Engine builder Robert Yates started pushing NASCAR for smaller, less powerful engines back in 1994, but NASCAR has ignored the issue.

Suhy said that GM is now offering a different tack: "We have been developing an E-85 NASCAR Cup racing engine, which we plan to share with NASCAR. We've been racing that in our Corvette this year.

"There is an issue of materials-compatibility, rubber seals and aluminum parts in the carburetor (because ethanol is somewhat corrosive). But we make E-85 engines of every variety for the street, so our guys know how to make it work.

"There would be issues to study, like we did when we went to unleaded fuel -- looking at valve seats and lower-end bearings.

"But we think we can put a package together that would be as durable as the current NASCAR engine."

And Suhy said that an E-85 changeover could be implemented very quickly in NASCAR, if the go-ahead is given: "We're confident it's something we could do in fairly short order. Maybe not in four to six weeks, but probably 12 weeks, or half-a-year turnaround time."

That might be an excellent PR move for the sport.

But the current issue is the Toyota engine, which, in its Nationwide configuration, is flat out kicking butt.

The line has been that, because Toyota has more horsepower, its teams can put more downforce in the Toyota stockers to help them go into the corners better.

Toyota's horsepower tends to come at higher RPM, at the end of the straights, while NASCAR Chevrolet teams have traditionally pushed hard to get engine power at low RPM for more punch up off the corners. In fact last year Toyota men were criticized, lampooned even, for going the wrong way on their RPM curve-engine design, when Toyota teams appeared so far off the pace.

But this year Toyota's smarts are evident -- the winged car this season has maybe only half the downforce of last year's big-track stockers, so any little extra bit of downforce into the corners is a big boost.

He who laughs last….

Fudging data?

"When you have more horsepower, you can make those tradeoffs," Suhy said. "If you can go through the turns better because you've got more horsepower, then you can afford to give up speed on the straightaways. That gives you an edge over the guys who have to flare their fenders in (to cut straightaway drag) just to keep up on the straights, because they can't go into the turns as fast.

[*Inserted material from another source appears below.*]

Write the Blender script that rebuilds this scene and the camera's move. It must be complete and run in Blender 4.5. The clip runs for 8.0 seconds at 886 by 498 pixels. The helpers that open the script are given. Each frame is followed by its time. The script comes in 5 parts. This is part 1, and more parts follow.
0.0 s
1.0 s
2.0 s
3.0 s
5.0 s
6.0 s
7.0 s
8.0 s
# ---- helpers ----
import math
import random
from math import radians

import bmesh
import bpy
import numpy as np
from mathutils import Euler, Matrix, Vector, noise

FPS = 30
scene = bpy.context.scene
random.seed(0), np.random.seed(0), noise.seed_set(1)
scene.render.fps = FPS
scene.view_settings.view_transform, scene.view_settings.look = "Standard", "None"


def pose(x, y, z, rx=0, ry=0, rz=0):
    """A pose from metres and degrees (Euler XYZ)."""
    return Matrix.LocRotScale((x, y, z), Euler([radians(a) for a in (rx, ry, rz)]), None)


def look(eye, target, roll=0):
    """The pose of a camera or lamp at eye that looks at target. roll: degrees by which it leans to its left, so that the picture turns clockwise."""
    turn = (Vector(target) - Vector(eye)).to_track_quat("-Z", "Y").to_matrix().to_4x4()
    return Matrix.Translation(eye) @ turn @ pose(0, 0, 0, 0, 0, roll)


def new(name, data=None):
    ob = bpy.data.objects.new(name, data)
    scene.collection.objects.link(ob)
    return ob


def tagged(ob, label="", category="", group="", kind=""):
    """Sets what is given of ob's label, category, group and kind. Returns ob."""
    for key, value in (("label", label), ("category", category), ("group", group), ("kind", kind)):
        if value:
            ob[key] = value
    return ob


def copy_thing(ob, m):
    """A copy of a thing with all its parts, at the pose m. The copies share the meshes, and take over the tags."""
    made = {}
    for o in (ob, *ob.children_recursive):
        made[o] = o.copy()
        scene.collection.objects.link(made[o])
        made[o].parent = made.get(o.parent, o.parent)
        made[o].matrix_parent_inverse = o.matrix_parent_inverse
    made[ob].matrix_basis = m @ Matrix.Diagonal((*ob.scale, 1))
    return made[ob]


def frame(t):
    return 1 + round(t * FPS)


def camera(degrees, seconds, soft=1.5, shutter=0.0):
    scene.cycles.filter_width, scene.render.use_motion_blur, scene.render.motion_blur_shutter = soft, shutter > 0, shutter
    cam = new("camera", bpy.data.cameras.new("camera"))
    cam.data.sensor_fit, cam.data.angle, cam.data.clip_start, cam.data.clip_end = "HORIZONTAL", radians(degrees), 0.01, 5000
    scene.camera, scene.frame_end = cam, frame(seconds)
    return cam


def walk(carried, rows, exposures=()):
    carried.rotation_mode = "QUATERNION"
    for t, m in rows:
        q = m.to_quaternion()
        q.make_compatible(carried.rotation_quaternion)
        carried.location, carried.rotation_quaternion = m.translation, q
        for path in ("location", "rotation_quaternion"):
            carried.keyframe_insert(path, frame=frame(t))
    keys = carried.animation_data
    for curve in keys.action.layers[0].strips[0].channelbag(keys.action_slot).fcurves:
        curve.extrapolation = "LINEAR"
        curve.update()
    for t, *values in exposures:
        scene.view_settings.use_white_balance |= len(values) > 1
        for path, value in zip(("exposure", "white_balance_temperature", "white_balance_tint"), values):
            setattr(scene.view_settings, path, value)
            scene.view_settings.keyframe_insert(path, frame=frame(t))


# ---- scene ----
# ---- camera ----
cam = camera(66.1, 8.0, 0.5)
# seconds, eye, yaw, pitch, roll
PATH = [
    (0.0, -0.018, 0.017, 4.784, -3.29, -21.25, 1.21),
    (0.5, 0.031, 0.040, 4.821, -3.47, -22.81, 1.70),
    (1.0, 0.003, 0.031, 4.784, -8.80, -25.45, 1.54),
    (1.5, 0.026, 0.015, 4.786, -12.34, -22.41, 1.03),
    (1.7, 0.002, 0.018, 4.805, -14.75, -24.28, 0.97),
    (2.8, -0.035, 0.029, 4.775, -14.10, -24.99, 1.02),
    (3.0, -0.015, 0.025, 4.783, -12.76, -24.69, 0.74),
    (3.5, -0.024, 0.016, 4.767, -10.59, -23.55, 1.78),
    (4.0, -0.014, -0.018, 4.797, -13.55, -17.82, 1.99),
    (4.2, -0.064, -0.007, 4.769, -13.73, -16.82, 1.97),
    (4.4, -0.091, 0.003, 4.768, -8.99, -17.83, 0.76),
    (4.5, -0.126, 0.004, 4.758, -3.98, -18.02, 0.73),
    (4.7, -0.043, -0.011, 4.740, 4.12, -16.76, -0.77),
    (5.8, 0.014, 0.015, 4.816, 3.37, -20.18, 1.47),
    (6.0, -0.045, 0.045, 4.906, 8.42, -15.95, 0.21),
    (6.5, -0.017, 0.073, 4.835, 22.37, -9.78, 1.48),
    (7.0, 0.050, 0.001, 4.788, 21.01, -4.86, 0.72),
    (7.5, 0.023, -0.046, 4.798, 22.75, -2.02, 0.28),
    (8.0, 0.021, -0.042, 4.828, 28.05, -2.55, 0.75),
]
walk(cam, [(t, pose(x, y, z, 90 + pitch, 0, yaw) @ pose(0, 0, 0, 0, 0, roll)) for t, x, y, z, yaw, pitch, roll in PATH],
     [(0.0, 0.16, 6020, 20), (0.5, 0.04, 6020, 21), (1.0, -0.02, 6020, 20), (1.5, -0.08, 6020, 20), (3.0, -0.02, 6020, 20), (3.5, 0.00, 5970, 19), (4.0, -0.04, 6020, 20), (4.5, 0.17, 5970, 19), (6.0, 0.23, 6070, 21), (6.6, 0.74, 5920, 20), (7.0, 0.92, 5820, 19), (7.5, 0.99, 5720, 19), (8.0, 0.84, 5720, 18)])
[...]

"Fundamentally, we knew we were behind with our SB2 engine against their stuff; that we would be down on horsepower. Not that we were behind, but that the rules that made us run the SB2 kept us behind.

"And we suffered the same last year, too -- but the difference this year is now Toyota has some great teams and drivers."

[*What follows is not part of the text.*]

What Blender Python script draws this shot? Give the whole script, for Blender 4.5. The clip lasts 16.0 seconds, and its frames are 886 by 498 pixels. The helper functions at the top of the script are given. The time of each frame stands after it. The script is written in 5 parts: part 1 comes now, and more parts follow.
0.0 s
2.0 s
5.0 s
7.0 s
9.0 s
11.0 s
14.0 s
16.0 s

That is Joe Gibbs' bunch: Kyle Busch, Tony Stewart, Denny Hamlin and Joey Logano, and crew chief Dave Rogers.

And going into yesterday's race, Toyota teams had won 15 of the Nationwide tour's 22 races.

"So we've been lobbying NASCAR for the better part of a year to let us run our R07 engine in Nationwide, so that architecturally we would be on the same playing ground as Toyota," Suhy said.

After increasing complaints about Toyota's rampaging through all three NASCAR series this year, and after Toyota drivers swept four of the top five spots at Chicago three weeks ago, NASCAR took Chicago engines after that race back to Charlotte for dyno tests. And a few days later NASCAR changed the Nationwide rules to cut Toyota engines by about 15 horsepower.

White said that the data from those tests aren't nearly as conclusive as the rule might indicate.

Suhy, however, said that Toyota may have been fudging in the tests, in a sense.

"Looking at those dyno tests -- and look at the ‘average' horsepower (under the RPM increase over time curve), rather that peaks, because you race ‘average,' not peak -- the best was David Reutimann's (he finished fifth in the 300), the second best was (winner) Kyle Busch," Suhy said.

"And when Kyle did his victory burnout, well, we know that burnouts are a good way to kill horsepower. So the number he ran (on the dyno), well, he was probably really better than Reutimann.

"But based on the tests themselves, Chevrolet was third-best. We were 20 horsepower off the Toyotas across the power band."

White said, because of this rules change, NASCAR should now mandate that Chevrolet run its R07 on the Nationwide series.

Suhy said "That's fine with us."

So the next move in this minidrama is up to NASCAR.